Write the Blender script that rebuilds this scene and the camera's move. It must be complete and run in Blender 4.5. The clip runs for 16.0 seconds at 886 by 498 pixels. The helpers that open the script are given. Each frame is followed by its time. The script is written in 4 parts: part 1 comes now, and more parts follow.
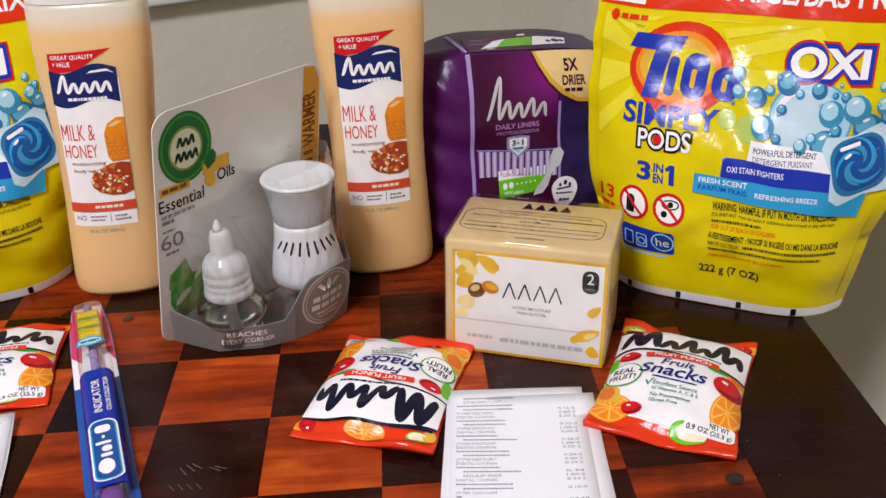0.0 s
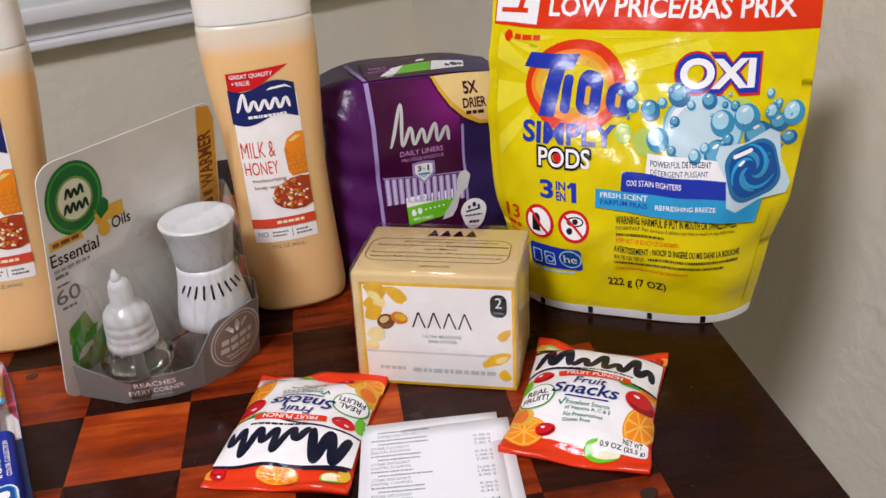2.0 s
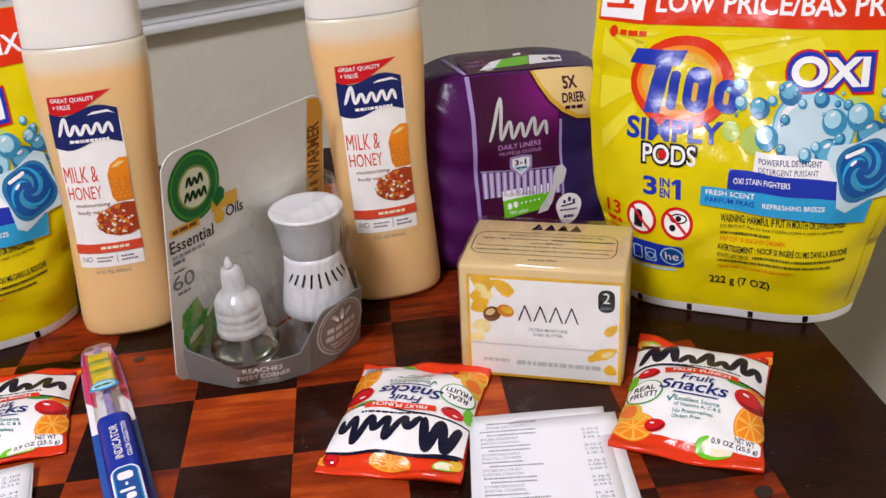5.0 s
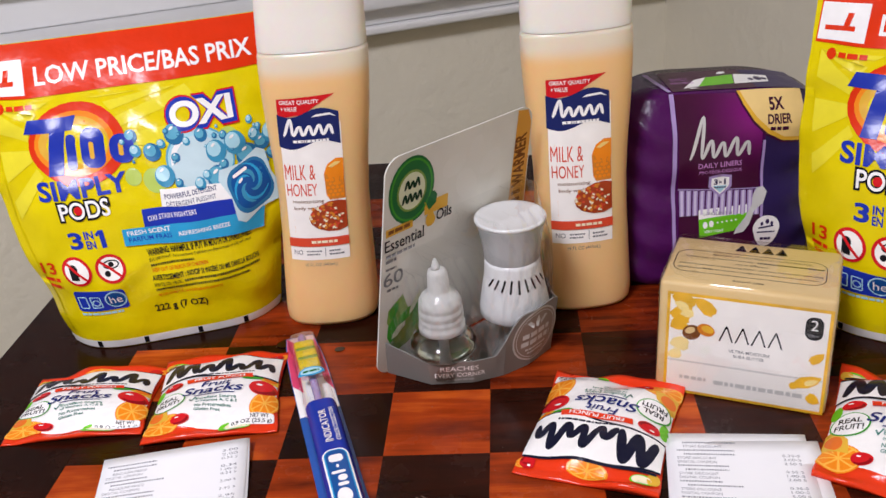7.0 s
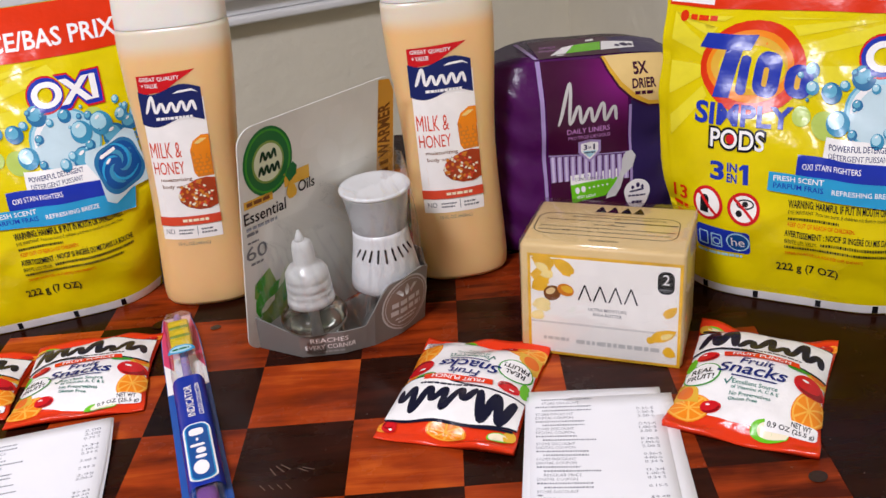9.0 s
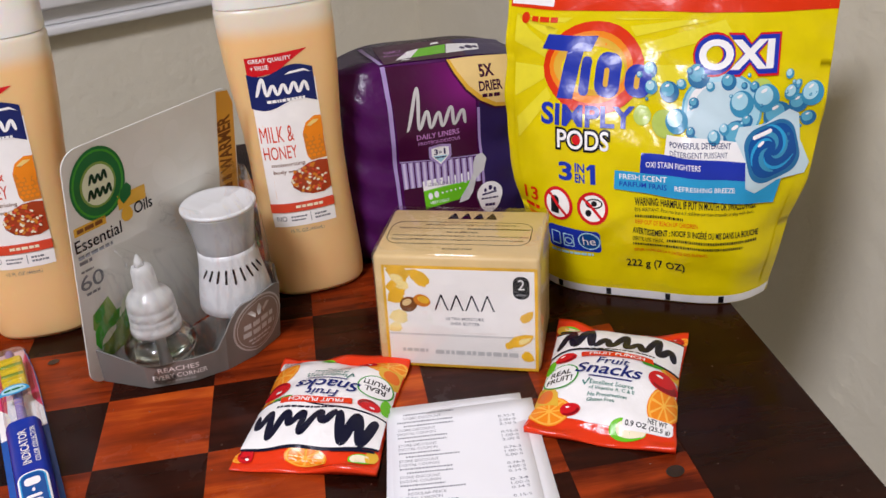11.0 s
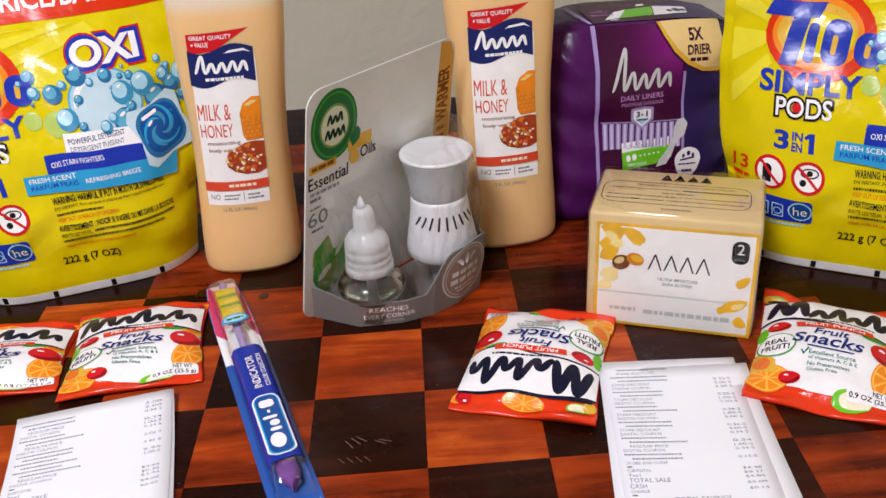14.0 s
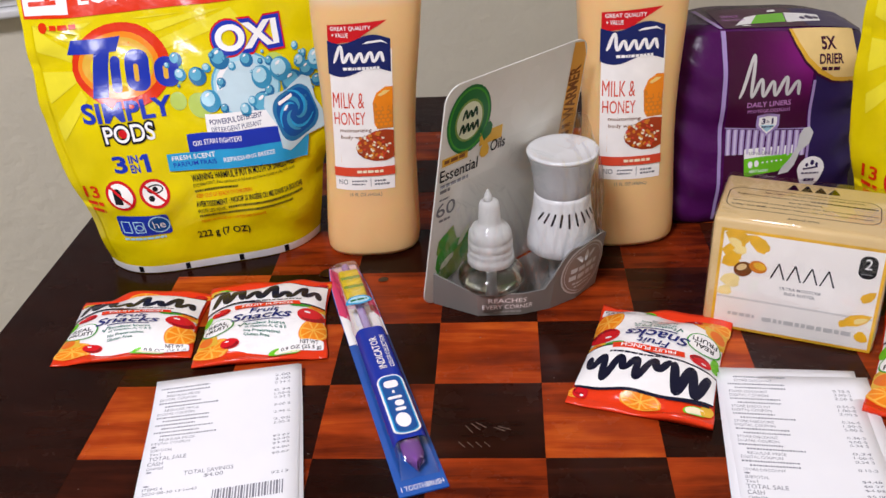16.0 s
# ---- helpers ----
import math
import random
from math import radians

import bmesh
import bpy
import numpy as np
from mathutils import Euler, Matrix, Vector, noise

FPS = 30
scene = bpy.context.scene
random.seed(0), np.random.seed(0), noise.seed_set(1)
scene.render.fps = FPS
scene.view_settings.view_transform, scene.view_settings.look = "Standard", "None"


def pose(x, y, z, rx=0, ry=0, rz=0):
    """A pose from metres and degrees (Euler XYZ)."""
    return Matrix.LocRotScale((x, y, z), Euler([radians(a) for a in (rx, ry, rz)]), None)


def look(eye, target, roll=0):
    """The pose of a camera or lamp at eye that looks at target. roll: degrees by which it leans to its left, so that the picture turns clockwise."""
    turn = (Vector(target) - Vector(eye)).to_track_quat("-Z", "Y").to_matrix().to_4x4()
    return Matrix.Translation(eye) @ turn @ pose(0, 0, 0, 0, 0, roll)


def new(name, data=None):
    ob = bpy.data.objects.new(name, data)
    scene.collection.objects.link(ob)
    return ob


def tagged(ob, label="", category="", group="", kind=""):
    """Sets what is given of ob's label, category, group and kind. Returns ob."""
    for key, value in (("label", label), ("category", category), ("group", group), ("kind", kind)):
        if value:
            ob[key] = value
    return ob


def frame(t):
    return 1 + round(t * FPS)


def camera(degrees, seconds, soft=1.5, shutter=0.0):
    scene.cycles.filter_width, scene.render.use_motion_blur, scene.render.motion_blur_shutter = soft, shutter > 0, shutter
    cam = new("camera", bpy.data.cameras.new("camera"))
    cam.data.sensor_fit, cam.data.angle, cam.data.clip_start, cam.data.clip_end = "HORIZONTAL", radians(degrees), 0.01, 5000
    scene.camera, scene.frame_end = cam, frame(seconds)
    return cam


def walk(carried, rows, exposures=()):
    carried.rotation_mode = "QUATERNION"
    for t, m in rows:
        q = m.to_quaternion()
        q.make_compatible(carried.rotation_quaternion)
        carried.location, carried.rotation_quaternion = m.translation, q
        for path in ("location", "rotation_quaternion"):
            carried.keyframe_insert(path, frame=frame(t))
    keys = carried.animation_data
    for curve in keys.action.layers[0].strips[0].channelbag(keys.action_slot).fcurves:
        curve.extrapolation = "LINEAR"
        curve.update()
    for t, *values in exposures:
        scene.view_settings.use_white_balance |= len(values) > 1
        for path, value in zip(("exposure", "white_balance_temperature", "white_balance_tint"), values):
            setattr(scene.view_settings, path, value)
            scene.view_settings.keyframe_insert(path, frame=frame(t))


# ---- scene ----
cam = camera(51.8, 16.0)
PATH = [
    (0, (-0.014, -0.028, 0.354), (0.069, 1.726, -0.603), -2.4),
    (0.5, (-0.004, -0.031, 0.359), (0.159, 1.725, -0.585), -3.0),
    (1, (0.002, -0.022, 0.355), (0.193, 1.732, -0.586), -3.7),
    (1.5, (0.007, -0.02, 0.357), (0.224, 1.733, -0.582), -4.0),
    (2, (0.012, -0.022, 0.358), (0.22, 1.735, -0.574), -4.5),
    (2.5, (0.012, -0.018, 0.352), (0.214, 1.736, -0.588), -4.9),
    (3, (0.004, -0.014, 0.351), (0.195, 1.737, -0.596), -4.8),
    (3.2, (0.003, -0.014, 0.355), (0.19, 1.739, -0.588), -4.7),
    (5.3, (-0.049, -0.024, 0.369), (0.038, 1.738, -0.572), -4.6),
    (5.5, (-0.062, -0.031, 0.381), (-0.074, 1.737, -0.555), -5.6),
    (6, (-0.084, -0.038, 0.38), (-0.197, 1.737, -0.535), -6.0),
    (6.5, (-0.077, -0.038, 0.384), (-0.222, 1.737, -0.525), -5.4),
    (7, (-0.078, -0.032, 0.377), (-0.245, 1.742, -0.531), -5.3),
    (7.5, (-0.081, -0.025, 0.372), (-0.256, 1.746, -0.542), -5.3),
    (8, (-0.074, -0.026, 0.365), (-0.264, 1.744, -0.547), -5.7),
    (8.5, (-0.049, -0.033, 0.353), (-0.233, 1.734, -0.566), -6.5),
    (9, (-0.018, -0.04, 0.358), (-0.086, 1.729, -0.572), -6.0),
    (9.5, (0.005, -0.03, 0.356), (0.174, 1.723, -0.592), -4.3),
    (9.7, (0.007, -0.024, 0.36), (0.191, 1.725, -0.593), -4.8),
    (11.8, (-0.021, -0.022, 0.356), (0.204, 1.717, -0.606), -4.6),
    (12, (-0.025, -0.022, 0.354), (0.192, 1.72, -0.604), -4.5),
    (12.5, (-0.04, -0.02, 0.354), (0.135, 1.72, -0.616), -4.5),
    (13, (-0.059, -0.023, 0.356), (0.068, 1.717, -0.622), -4.4),
    (13.5, (-0.077, -0.025, 0.357), (-0.006, 1.71, -0.635), -4.5),
    (14, (-0.09, -0.026, 0.358), (-0.07, 1.706, -0.643), -4.3),
    (14.5, (-0.096, -0.028, 0.354), (-0.12, 1.701, -0.652), -4.2),
    (15, (-0.109, -0.023, 0.359), (-0.167, 1.694, -0.665), -4.1),
    (15.5, (-0.121, -0.031, 0.367), (-0.225, 1.684, -0.657), -3.8),
    (16, (-0.121, -0.038, 0.372), (-0.268, 1.678, -0.645), -3.7),
]
walk(cam, [(t, look(eye, target, roll)) for t, eye, target, roll in PATH])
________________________
• [Short problem] Retype precisely, and only, the span of lines that opens at the line containing "# ---- helpers" and closes at the line containing "random.seed(0), np.random.seed(0), noise.seed_set(1)", both inclusive.

• [Correct result]
# ---- helpers ----
import math
import random
from math import radians

import bmesh
import bpy
import numpy as np
from mathutils import Euler, Matrix, Vector, noise

FPS = 30
scene = bpy.context.scene
random.seed(0), np.random.seed(0), noise.seed_set(1)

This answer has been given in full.